Virtual networks that service virtualized servers used to be rather simplistic. The VMs residing on a specific host were commonly all connected to a single virtual switch, which was tied to a physical network interface card or network interface card team.
Over time, however, virtualized networks have become far more complex. No longer is it the norm for VMs to share a single, common virtual network. Instead, a virtualized infrastructure might contain any number of physical, virtual, logical or software-defined networks.
Of course, this increased complexity can sometimes make life difficult, especially when troubleshooting is required. Thankfully, System Center Virtual Machine Manager (SCVMM) contains native tools to help administrators make sense of the often complex VM network web. Better still, these tools are really easy to use -- if you know where to find them.
Create a VM network diagram
The easiest way to view VM network connectivity is to open the SCVMM console and then go to the VMs and Services workspace.
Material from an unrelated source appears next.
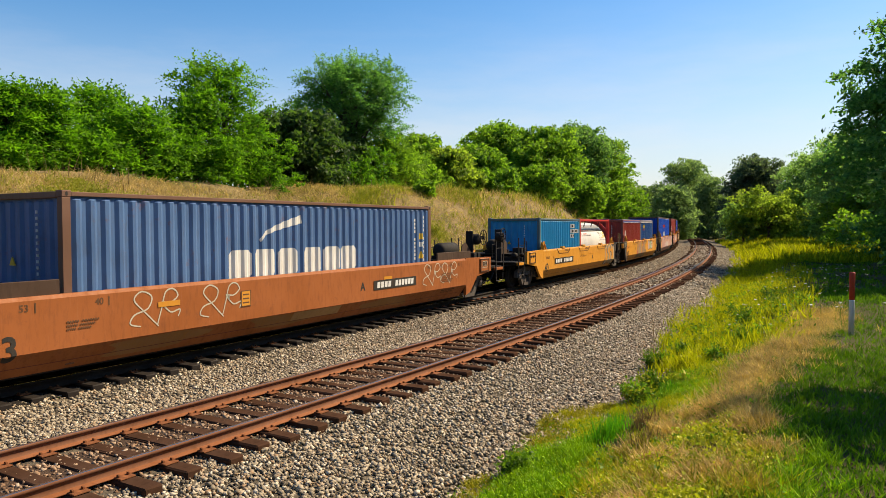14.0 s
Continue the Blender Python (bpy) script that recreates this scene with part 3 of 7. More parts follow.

From there, right click on the VM you wish to examine, and then choose the Connect or View > View Networking commands from the resulting shortcut menus. You can see what this looks like in Figure A.
At this point, you'll be taken to a screen that is similar to the one in Figure B, below. As you can see, this screen shows the VM name and the name of the virtual switch to which the VM is connected. At first, this screen might seem minimally helpful. After all, you can easily get this information from the VM's settings screen or PowerShell. However, there's more going on here than meets the eye.
If you look at the figure above, you'll notice that the toolbar contains several different icons, and that, currently, the VM Networks icon is selected. Clicking the Host Networks icon causes System Center to display a completely different view of the networking resources.
As you can see in Figure C, the Host Networks view displays the virtual switches that exist on a host and the physical network interface controllers (NICs) to which the virtual switches are attached. The diagram also shows the relationship between VM networks and logical networks.
The Network Topology view, which you can access by clicking on the Network Topology icon, displays a higher level view of the relationship between VM networks and logical networks. You can see an example of this in Figure D.
Of course, my lab environment is really simple, but in the case of a more complex environment, these diagrams can become somewhat cluttered. If necessary, you can reduce some of the clutter -- and customize the look of your diagram -- by using the plus and minus signs to expand or collapse various parts of the diagram.
Oh, and in case you are wondering, even though I've created these diagrams using a VM as a starting point, you aren't limited to creating diagrams in this way. You can use the SCVMM console to create network diagrams from other levels of the infrastructure. For example, when I create a diagram from a host server, the diagram displays all of the VMs that are connected to the host's virtual switch, as shown in Figure E.
Export the VM network diagram to Visio
As helpful as it might be to have a graphical diagram of your VM network, SCVMM has one more feature that's worth mentioning.
If you look back at Figure B, you'll notice that the upper left corner of the screen capture contains an icon that looks like a down arrow -- the icon is located just above the Select Objects icon. Clicking on this icon reveals an option to export the diagram to Microsoft Visio. From there, you can print, edit or modify the diagram as needed.